* GOAL OF THE EXERCISE
Repeat the data word for word. Do not include the pictures.

* COLLECTED DATA

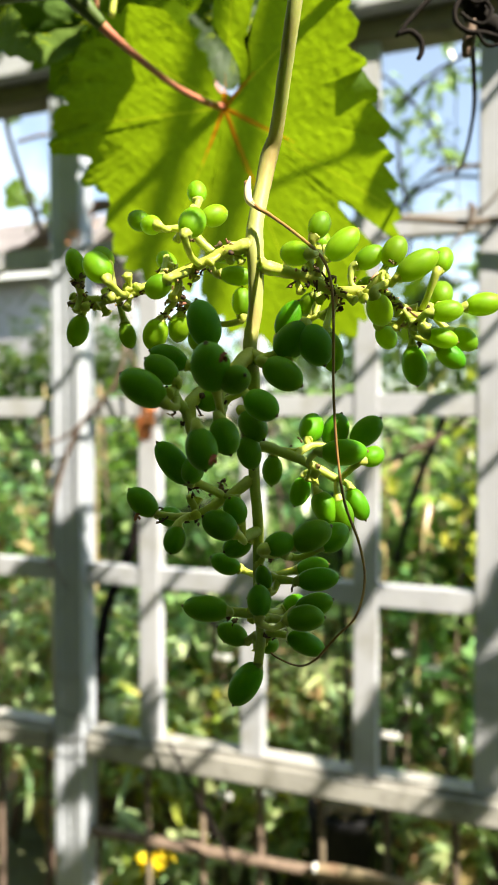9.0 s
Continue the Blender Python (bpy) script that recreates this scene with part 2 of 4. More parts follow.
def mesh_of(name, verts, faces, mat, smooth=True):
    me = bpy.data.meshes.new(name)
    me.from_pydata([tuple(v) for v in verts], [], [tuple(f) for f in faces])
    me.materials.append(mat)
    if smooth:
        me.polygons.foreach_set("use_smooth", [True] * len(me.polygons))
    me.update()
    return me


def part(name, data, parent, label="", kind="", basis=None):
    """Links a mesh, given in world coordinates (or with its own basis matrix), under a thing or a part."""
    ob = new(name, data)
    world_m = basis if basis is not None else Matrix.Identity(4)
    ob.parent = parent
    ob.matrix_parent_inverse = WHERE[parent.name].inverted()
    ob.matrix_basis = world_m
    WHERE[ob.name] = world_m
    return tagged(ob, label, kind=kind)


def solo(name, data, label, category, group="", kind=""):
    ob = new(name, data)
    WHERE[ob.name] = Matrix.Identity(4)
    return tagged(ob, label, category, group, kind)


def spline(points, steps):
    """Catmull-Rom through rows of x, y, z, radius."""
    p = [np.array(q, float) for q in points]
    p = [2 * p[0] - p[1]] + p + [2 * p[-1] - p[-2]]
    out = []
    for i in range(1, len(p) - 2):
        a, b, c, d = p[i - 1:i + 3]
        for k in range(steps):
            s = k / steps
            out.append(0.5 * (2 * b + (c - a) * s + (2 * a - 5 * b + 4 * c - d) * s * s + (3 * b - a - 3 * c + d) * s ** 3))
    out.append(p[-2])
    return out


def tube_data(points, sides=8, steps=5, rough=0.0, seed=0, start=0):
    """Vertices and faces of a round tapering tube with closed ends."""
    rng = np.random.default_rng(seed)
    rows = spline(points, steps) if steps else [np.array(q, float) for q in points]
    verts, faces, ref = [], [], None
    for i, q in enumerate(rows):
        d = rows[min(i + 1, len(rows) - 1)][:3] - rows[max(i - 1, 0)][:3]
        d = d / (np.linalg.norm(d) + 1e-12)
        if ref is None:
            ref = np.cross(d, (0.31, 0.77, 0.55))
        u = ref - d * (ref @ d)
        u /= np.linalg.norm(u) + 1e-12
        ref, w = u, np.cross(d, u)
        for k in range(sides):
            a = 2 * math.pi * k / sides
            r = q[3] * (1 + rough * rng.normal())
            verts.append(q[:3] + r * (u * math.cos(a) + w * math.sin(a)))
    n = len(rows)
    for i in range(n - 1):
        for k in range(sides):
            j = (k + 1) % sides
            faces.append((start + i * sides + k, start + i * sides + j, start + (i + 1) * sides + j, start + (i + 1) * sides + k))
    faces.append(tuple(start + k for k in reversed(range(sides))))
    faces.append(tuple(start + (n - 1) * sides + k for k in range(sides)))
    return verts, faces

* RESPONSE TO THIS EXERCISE
9.0 s
Continue the Blender Python (bpy) script that recreates this scene with part 2 of 4. More parts follow.
def mesh_of(name, verts, faces, mat, smooth=True):
    me = bpy.data.meshes.new(name)
    me.from_pydata([tuple(v) for v in verts], [], [tuple(f) for f in faces])
    me.materials.append(mat)
    if smooth:
        me.polygons.foreach_set("use_smooth", [True] * len(me.polygons))
    me.update()
    return me


def part(name, data, parent, label="", kind="", basis=None):
    """Links a mesh, given in world coordinates (or with its own basis matrix), under a thing or a part."""
    ob = new(name, data)
    world_m = basis if basis is not None else Matrix.Identity(4)
    ob.parent = parent
    ob.matrix_parent_inverse = WHERE[parent.name].inverted()
    ob.matrix_basis = world_m
    WHERE[ob.name] = world_m
    return tagged(ob, label, kind=kind)


def solo(name, data, label, category, group="", kind=""):
    ob = new(name, data)
    WHERE[ob.name] = Matrix.Identity(4)
    return tagged(ob, label, category, group, kind)


def spline(points, steps):
    """Catmull-Rom through rows of x, y, z, radius."""
    p = [np.array(q, float) for q in points]
    p = [2 * p[0] - p[1]] + p + [2 * p[-1] - p[-2]]
    out = []
    for i in range(1, len(p) - 2):
        a, b, c, d = p[i - 1:i + 3]
        for k in range(steps):
            s = k / steps
            out.append(0.5 * (2 * b + (c - a) * s + (2 * a - 5 * b + 4 * c - d) * s * s + (3 * b - a - 3 * c + d) * s ** 3))
    out.append(p[-2])
    return out


def tube_data(points, sides=8, steps=5, rough=0.0, seed=0, start=0):
    """Vertices and faces of a round tapering tube with closed ends."""
    rng = np.random.default_rng(seed)
    rows = spline(points, steps) if steps else [np.array(q, float) for q in points]
    verts, faces, ref = [], [], None
    for i, q in enumerate(rows):
        d = rows[min(i + 1, len(rows) - 1)][:3] - rows[max(i - 1, 0)][:3]
        d = d / (np.linalg.norm(d) + 1e-12)
        if ref is None:
            ref = np.cross(d, (0.31, 0.77, 0.55))
        u = ref - d * (ref @ d)
        u /= np.linalg.norm(u) + 1e-12
        ref, w = u, np.cross(d, u)
        for k in range(sides):
            a = 2 * math.pi * k / sides
            r = q[3] * (1 + rough * rng.normal())
            verts.append(q[:3] + r * (u * math.cos(a) + w * math.sin(a)))
    n = len(rows)
    for i in range(n - 1):
        for k in range(sides):
            j = (k + 1) % sides
            faces.append((start + i * sides + k, start + i * sides + j, start + (i + 1) * sides + j, start + (i + 1) * sides + k))
    faces.append(tuple(start + k for k in reversed(range(sides))))
    faces.append(tuple(start + (n - 1) * sides + k for k in range(sides)))
    return verts, faces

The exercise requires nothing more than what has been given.